Plastic lenses, for example, reflect approximately eight percent of the light hitting them, resulting in 92 percent of available light reaching the eye. High index plastic lenses can reflect up to 50 percent more light than regular plastic lenses (approximately 12 percent of available light), resulting in even less light available to the eye for vision.
In low-light conditions, such as at night, this can be particularly problematic.
Today’s anti-reflective coatings can virtually eliminate the reflection of light from spectacle lenses, allowing for the passage of 99.5 percent of available light into the eye.
As a result of eliminating reflections, AR coating also makes your spectacle lenses appear nearly invisible, enabling people to see your eyes and facial expressions with greater clarity.
You can also look your best in all lighting conditions with anti-reflective glasses.
When wearing spectacle lenses with anti-reflective coatings, you will be able to see clearly at night with less glare and you will be able to use the computer for longer periods of time without discomfort (compared with wearing spectacle lenses without AR coating).
AR coatings are applied to photochromic lenses to enhance the clarity and comfort of these premium lenses under all lighting conditions without compromising their sun-reactive ability.
As well as sunglasses, anti-reflective coatings are also an excellent choice, since they eliminate glare caused by sunlight reflecting into your eyes from the back surface of tinted lenses when the sun is behind you. Because there are no cosmetic or visual benefits associated with eliminating reflections from the front surface of dark-tinted lenses, AR coating is generally applied only to the back surface of sunglass lenses.
“Hydrophobic” surface treatments repel water, preventing the formation of water spots on the lenses. The surface treatment seals the anti-reflective layers and makes the lenses easier to clean.
It is possible to make anti-reflective lenses with both hydrophobic and oleophobic surface treatments (also called lipophobic), which means that both water and oil are repellent. These combination treatments typically contain fluorinated materials that give the lenses properties that are very similar to those of nonstick cookware.
Application of anti-reflective coatings
It is a highly technical process that uses vacuum deposition technology to apply anti-reflective coatings to spectacle lenses.
During the AR coating process, the lenses must be meticulously cleaned and inspected for visible and microscopic surface defects. Even a smudge, piece of lint or hairline scratch on the lens can result in a defective coating.
To remove any remaining surface contaminants, a production line typically includes multiple washing and rinsing baths, as well as ultrasonic cleaning. In order to further remove unwanted moisture and gases from the lens surface, the lenses are then air dried and heated in special ovens.
The lenses are then loaded into special metal racks with spring-loaded openings so the lenses are held securely while virtually exposing the entire lens surface for coating application. A vacuum is created by sealing the door of the coating chamber and pumping air out of it to create a vacuum.
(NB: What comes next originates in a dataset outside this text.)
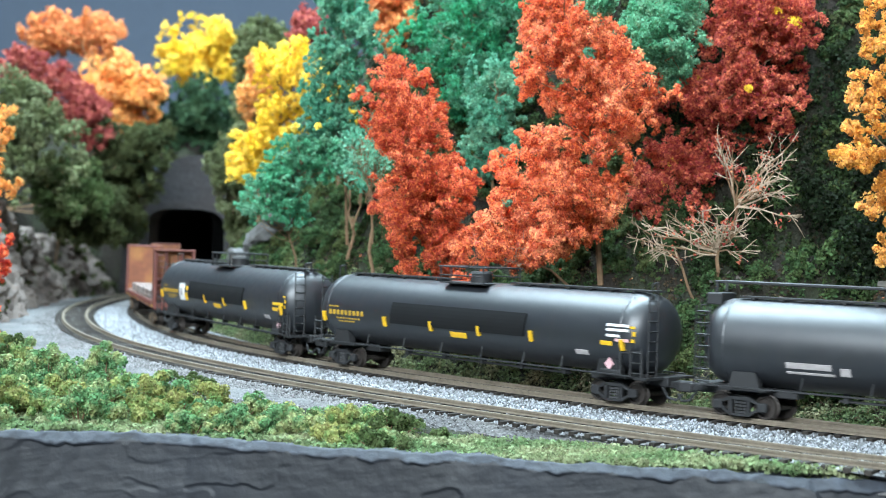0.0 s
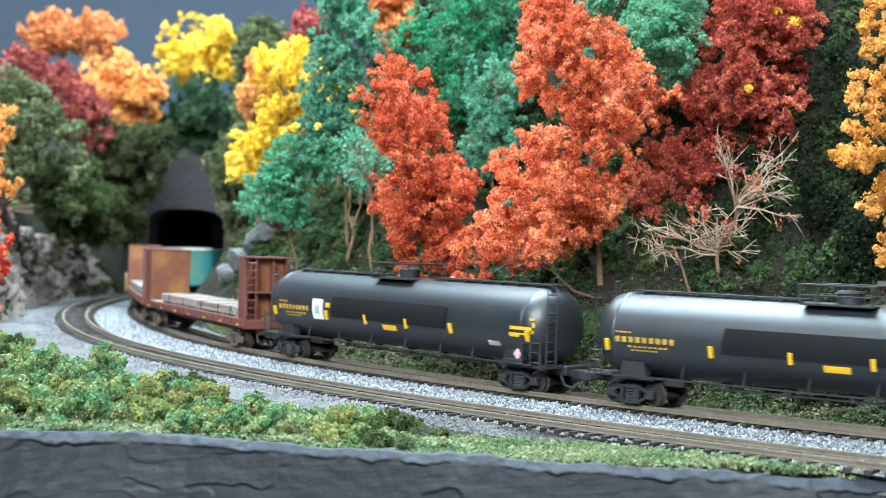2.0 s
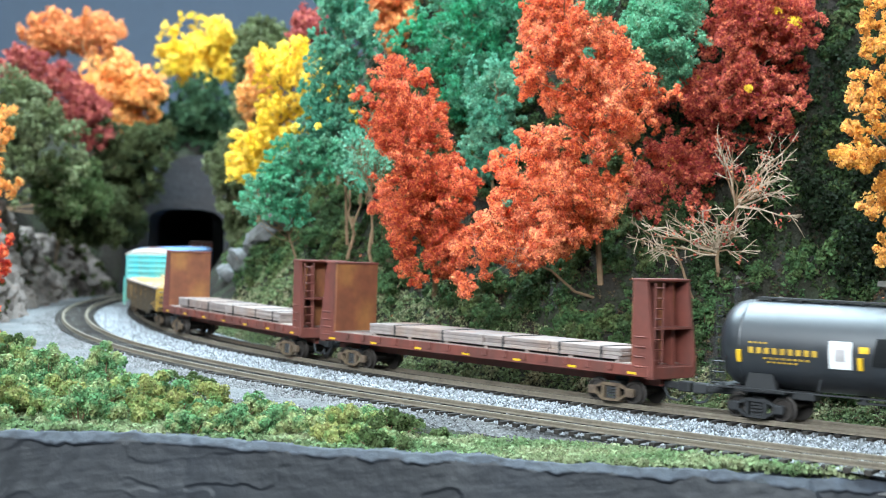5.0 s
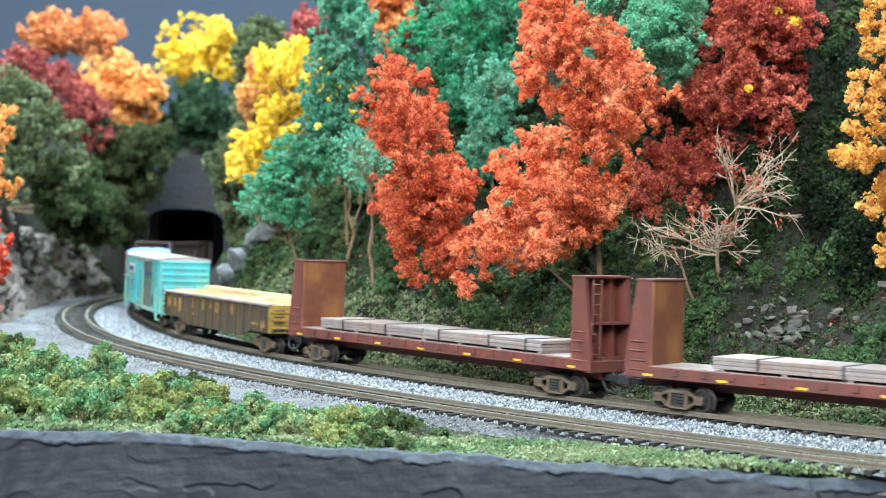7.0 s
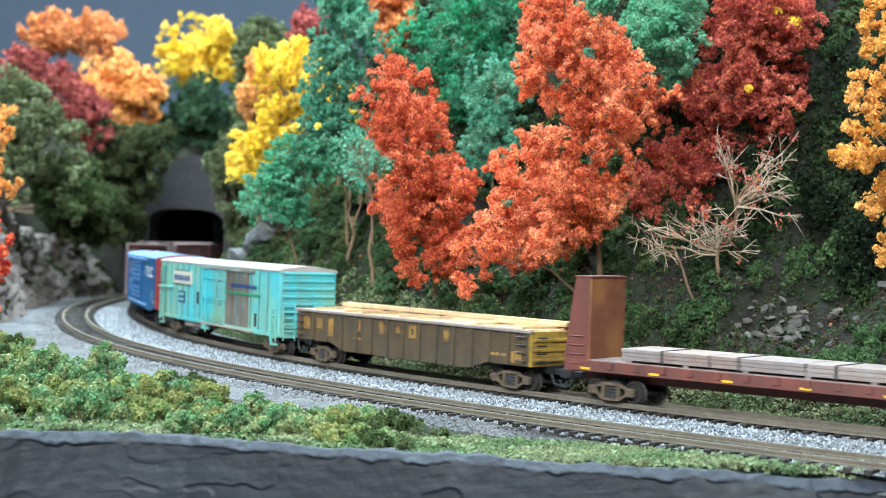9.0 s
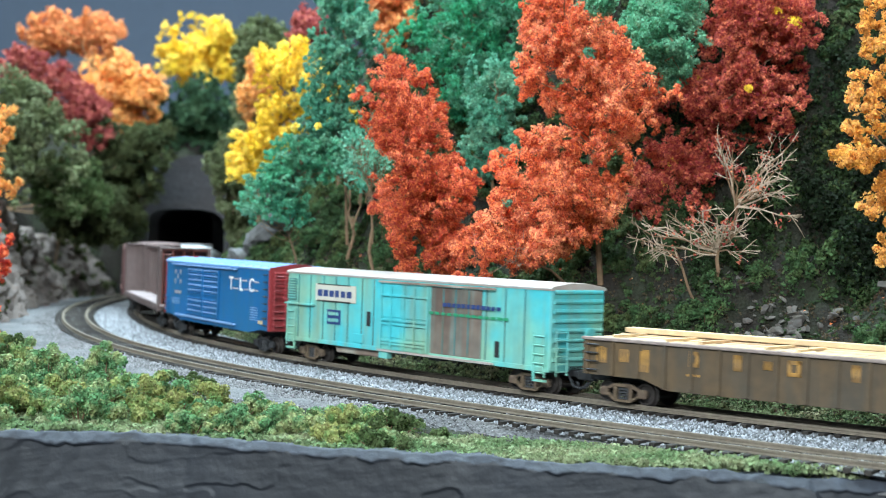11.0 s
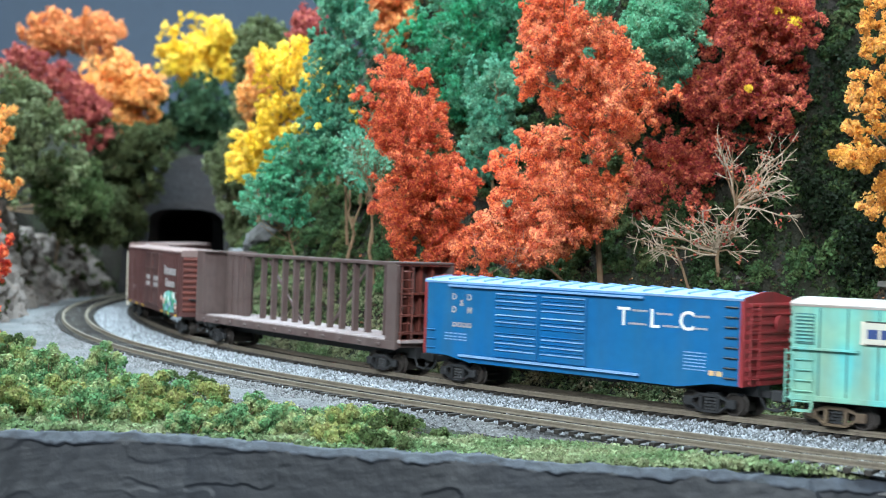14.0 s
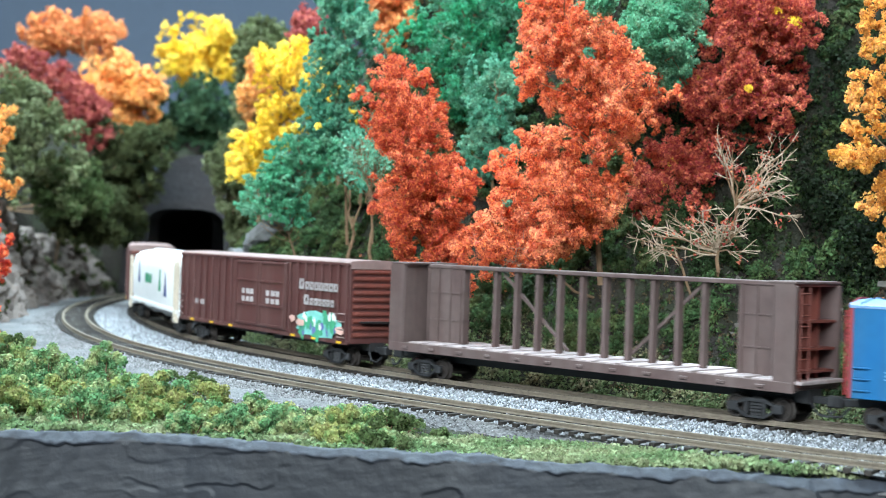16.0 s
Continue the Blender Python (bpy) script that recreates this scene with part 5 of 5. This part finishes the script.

The racks are then loaded into the coating chamber.
As the lens racks rotate in the coating chamber, an electron beam is focused on a small crucible containing several metal oxides in separate compartments by a power source within the machine.
As electrons bombard the coating materials, they vaporize within the coating chamber and adhere to the surfaces of the lenses, creating an optical layer that is uniform and microscopically thin.
The AR coating is factory applied to both lens surfaces of some spectacle lenses. Progressive lenses and multifocal lenses (bifocals and trifocals) are typically coated after they have been custom-made by an optical laboratory in accordance with your spectacle prescription.
Choose the AR coating that is right for you
Although each manufacturer of AR coatings has its own proprietary formula, they generally consist of multiple microscopic layers of metallic oxides with alternating high and low indexes of refraction.
Due to the fact that each layer affects a different wavelength of light, the more layers there are, the more reflections will be neutralized. Some AR coatings have as many as seven layers.
You may require an anti-reflective coating that filters out blue light if you spend a lot of time working on a computer.
A slight residual colour, usually green or blue, exists on most lenses with anti-reflective coatings, depending on the AR coating formula.
This multilayer AR coating is generally only 0.2 to 0.3 microns thick, or about 0.02 percent (two one-hundredths of one percent) of the thickness of a standard spectacle lens.
Taking care of anti-reflective lenses on glasses
The anti-reflective coating on AR-coated lenses should only be cleaned with products recommended by your optician. Lens cleaners containing harsh chemicals may damage the coating.
You should not attempt to clean AR-coated lenses with a dry cloth. Using a dry cloth on a dry lens can cause scratches. Furthermore, since antireflective coatings eliminate light reflections that can mask lens surface defects, fine scratches are often more visible on AR-coated lenses than on uncoated lenses.